WORK TO BE COMPLETED :: Below are records; work out how many of their lines hold the string "More" and give that number alone.

RECORD SET ::
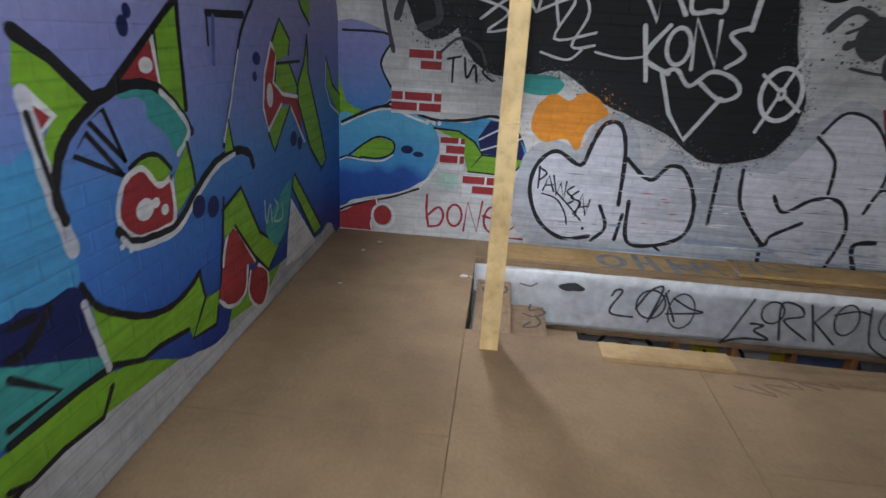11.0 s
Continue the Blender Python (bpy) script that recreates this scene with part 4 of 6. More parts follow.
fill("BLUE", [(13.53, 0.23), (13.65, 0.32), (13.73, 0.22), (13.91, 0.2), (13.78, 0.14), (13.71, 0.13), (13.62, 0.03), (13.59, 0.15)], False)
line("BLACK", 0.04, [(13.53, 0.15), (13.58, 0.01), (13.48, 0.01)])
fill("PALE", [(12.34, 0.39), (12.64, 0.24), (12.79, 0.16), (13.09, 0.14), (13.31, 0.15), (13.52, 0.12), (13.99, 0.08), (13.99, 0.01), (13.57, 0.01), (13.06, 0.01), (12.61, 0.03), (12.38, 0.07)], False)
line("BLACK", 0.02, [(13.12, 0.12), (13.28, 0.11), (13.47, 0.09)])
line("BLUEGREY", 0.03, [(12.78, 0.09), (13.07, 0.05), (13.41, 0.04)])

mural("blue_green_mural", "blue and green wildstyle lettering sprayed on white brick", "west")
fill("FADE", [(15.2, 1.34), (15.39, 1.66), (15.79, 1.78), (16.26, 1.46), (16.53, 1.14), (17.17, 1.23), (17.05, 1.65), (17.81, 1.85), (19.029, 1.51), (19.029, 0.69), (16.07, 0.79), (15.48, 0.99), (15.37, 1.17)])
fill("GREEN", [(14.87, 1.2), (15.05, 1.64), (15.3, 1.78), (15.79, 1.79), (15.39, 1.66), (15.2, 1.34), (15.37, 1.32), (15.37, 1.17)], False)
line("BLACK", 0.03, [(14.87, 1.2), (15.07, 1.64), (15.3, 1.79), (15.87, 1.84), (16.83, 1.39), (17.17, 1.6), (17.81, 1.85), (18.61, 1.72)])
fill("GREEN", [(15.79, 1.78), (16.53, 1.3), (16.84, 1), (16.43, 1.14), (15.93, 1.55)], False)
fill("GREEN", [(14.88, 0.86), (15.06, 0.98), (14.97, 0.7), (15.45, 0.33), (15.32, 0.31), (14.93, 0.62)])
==
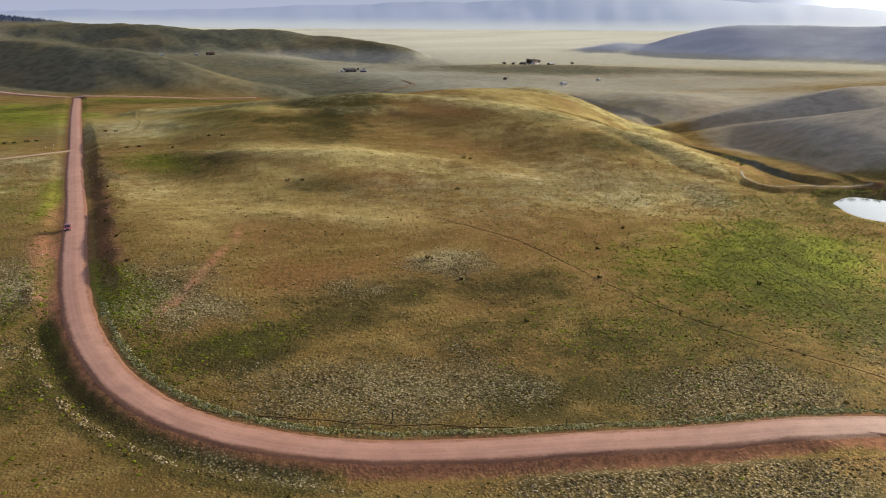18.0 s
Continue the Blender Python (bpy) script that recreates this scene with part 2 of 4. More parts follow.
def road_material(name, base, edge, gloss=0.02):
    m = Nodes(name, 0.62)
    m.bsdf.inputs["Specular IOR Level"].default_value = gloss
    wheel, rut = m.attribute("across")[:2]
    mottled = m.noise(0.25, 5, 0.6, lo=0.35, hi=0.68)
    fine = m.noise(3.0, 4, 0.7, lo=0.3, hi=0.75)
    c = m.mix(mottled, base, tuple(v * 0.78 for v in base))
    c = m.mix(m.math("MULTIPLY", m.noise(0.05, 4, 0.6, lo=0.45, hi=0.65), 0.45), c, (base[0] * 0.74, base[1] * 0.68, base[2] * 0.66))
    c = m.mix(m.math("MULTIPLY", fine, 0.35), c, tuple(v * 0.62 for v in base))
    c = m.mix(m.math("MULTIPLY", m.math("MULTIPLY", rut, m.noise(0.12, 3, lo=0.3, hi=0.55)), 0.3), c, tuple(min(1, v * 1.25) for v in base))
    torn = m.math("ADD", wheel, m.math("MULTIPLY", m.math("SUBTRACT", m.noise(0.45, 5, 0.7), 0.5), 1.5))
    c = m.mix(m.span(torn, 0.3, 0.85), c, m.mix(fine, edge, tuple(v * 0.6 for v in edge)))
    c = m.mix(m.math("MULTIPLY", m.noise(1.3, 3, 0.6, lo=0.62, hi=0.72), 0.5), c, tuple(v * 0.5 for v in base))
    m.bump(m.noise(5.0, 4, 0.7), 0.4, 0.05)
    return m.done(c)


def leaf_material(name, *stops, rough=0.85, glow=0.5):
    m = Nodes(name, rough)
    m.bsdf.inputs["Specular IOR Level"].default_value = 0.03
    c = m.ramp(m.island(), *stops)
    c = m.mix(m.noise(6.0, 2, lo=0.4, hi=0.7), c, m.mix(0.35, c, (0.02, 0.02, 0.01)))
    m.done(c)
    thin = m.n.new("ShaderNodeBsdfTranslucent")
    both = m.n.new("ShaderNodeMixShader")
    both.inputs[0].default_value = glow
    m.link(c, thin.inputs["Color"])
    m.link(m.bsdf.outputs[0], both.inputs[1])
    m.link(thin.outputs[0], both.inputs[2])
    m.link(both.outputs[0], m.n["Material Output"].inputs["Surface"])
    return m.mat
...
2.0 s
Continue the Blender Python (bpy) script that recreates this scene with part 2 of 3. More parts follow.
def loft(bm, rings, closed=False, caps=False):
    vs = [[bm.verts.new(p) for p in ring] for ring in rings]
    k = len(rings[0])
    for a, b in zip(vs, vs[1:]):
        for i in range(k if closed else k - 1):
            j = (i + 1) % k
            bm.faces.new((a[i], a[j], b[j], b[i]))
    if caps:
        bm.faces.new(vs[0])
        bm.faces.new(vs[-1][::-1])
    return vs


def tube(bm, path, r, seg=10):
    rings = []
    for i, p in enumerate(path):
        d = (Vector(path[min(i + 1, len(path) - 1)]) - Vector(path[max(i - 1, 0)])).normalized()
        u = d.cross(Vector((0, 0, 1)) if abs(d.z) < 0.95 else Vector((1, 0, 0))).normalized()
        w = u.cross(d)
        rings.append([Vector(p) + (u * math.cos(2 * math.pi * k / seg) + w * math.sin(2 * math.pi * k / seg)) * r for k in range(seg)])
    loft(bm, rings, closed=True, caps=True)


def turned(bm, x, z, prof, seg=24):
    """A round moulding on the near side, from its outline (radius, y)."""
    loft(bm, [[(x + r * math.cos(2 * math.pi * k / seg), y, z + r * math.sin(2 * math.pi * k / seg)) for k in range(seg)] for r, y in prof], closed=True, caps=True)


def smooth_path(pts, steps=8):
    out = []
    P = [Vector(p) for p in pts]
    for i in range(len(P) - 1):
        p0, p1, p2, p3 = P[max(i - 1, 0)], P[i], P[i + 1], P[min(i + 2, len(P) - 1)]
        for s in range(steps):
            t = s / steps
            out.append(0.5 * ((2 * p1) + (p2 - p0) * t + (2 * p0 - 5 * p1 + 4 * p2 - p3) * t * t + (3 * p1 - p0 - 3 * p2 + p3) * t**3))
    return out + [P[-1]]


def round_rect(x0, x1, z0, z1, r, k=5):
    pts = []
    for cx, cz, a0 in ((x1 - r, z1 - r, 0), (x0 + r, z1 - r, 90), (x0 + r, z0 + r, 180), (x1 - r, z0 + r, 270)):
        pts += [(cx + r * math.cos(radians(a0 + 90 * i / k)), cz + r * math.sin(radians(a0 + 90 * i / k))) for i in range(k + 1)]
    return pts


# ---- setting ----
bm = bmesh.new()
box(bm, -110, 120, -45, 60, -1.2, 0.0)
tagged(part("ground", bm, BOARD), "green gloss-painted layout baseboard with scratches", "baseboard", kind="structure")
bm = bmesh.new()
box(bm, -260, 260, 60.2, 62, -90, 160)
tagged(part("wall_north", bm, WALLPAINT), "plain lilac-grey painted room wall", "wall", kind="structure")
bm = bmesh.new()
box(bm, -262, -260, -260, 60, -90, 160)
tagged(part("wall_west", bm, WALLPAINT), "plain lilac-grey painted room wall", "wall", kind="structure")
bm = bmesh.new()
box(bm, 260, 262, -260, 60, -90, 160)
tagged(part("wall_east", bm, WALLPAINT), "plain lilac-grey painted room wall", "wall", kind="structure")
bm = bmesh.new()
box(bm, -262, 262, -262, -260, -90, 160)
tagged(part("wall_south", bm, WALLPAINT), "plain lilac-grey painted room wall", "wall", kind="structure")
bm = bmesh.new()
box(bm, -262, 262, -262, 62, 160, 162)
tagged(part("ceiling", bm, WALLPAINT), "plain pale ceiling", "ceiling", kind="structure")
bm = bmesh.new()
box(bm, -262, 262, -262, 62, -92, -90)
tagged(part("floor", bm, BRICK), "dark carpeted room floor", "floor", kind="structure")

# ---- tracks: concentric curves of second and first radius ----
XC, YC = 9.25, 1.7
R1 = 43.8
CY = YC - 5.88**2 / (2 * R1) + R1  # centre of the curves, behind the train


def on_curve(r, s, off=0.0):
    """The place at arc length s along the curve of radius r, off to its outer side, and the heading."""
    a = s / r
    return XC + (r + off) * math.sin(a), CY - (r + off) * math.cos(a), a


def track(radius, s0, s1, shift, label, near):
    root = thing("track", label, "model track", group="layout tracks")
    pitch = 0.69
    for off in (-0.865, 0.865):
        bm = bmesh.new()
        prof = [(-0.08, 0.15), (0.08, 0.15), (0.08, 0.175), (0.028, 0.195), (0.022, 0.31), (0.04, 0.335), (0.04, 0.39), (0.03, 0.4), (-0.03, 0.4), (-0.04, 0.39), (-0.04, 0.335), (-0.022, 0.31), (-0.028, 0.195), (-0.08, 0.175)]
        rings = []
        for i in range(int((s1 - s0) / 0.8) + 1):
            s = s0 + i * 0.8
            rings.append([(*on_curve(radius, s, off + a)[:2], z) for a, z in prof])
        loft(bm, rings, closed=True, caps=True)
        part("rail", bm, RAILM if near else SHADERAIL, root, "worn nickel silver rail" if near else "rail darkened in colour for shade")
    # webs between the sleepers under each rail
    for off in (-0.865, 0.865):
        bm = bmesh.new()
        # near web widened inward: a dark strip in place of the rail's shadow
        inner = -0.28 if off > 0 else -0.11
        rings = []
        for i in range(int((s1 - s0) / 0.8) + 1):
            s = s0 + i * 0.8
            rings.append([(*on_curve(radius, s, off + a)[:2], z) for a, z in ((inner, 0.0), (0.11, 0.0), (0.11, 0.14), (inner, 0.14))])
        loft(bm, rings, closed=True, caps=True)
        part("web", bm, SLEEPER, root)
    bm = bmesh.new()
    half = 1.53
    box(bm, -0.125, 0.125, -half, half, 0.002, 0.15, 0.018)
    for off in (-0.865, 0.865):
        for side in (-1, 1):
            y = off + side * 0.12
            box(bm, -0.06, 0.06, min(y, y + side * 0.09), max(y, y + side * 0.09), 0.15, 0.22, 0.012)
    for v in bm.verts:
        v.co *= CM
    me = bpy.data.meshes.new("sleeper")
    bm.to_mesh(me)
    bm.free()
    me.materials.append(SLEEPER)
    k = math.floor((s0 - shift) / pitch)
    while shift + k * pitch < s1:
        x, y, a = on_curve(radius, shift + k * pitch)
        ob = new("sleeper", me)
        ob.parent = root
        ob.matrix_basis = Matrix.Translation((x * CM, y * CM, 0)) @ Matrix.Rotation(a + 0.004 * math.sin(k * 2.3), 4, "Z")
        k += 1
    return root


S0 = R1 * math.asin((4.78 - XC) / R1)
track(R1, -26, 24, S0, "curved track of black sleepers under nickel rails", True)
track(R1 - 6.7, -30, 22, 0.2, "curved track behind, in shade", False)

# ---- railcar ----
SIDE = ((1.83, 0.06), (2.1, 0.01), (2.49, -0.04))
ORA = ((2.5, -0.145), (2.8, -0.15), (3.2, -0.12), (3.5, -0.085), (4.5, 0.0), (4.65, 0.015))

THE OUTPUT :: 3